§ **Exercise requirements**: Identify all lines of the data containing the string "Python" and copy them.

::: Data excerpts :::

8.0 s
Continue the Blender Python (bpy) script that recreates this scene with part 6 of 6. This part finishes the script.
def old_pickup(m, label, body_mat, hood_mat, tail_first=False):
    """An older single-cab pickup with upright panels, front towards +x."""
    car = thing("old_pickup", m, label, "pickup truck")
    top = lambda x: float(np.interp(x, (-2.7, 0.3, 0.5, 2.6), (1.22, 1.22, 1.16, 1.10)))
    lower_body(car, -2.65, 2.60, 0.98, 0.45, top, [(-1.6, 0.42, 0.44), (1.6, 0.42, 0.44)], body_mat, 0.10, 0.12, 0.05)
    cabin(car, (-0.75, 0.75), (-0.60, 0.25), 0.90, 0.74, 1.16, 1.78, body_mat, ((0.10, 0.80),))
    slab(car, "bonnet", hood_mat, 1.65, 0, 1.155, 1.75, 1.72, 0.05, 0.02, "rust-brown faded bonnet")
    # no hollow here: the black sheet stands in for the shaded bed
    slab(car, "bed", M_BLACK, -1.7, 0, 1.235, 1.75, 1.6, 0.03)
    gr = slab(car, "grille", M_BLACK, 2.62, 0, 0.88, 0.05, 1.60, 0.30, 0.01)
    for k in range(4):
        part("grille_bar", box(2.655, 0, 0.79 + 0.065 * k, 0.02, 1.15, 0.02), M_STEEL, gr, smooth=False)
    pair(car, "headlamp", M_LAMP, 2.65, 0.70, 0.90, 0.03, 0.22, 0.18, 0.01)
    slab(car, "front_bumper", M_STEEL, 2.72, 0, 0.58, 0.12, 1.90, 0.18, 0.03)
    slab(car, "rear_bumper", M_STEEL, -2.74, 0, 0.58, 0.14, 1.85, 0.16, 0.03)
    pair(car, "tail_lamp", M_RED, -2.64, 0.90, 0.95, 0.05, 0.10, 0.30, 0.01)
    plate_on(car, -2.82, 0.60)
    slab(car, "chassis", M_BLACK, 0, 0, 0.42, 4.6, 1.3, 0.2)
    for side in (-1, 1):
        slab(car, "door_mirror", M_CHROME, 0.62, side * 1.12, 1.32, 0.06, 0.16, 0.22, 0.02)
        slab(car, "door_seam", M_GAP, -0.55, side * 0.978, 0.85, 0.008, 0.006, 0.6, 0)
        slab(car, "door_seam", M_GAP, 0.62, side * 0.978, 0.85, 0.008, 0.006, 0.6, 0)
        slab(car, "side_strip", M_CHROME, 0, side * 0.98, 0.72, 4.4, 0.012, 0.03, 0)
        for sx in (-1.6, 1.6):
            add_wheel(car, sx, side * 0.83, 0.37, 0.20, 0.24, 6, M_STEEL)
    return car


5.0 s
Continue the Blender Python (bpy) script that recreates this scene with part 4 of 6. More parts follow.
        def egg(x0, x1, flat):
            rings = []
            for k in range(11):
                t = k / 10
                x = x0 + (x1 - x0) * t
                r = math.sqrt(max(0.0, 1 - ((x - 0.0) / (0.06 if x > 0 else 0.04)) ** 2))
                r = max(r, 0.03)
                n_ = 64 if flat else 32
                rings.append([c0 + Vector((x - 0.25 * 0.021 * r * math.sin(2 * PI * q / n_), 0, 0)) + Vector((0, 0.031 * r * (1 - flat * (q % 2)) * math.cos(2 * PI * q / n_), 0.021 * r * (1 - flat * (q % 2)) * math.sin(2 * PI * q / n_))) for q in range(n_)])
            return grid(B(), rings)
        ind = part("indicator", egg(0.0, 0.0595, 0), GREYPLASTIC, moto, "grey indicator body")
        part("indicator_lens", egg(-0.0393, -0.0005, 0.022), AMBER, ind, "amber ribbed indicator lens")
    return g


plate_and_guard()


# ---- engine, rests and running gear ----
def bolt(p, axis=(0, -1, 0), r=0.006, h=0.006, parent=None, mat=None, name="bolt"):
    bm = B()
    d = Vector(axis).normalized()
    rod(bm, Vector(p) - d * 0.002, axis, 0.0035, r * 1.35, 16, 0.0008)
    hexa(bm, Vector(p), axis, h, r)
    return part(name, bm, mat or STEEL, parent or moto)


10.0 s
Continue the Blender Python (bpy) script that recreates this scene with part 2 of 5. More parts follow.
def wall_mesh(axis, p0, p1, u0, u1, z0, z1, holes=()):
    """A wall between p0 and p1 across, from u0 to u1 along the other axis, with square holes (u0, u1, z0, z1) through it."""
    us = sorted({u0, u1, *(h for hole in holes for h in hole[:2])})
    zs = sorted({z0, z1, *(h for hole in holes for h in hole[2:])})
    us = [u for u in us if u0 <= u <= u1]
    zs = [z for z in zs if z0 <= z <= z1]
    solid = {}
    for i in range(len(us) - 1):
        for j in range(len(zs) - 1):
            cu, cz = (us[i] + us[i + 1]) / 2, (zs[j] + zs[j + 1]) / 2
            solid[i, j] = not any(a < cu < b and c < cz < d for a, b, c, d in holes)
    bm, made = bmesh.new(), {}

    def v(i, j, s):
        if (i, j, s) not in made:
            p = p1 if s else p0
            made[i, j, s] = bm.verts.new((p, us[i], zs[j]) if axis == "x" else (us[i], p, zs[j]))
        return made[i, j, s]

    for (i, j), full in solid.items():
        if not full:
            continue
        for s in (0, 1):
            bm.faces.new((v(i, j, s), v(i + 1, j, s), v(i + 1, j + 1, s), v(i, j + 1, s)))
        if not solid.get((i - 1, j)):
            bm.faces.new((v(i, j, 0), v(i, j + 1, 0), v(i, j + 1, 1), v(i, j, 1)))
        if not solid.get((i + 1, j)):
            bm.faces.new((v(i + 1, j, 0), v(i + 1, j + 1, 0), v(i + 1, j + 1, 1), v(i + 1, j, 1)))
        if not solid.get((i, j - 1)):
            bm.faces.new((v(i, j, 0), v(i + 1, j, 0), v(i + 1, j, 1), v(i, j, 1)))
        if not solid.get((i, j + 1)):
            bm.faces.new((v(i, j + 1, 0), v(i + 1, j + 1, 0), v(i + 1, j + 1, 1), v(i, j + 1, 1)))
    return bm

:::

§ **Final answer**:
Continue the Blender Python (bpy) script that recreates this scene with part 6 of 6. This part finishes the script.
Continue the Blender Python (bpy) script that recreates this scene with part 4 of 6. More parts follow.
Continue the Blender Python (bpy) script that recreates this scene with part 2 of 5. More parts follow.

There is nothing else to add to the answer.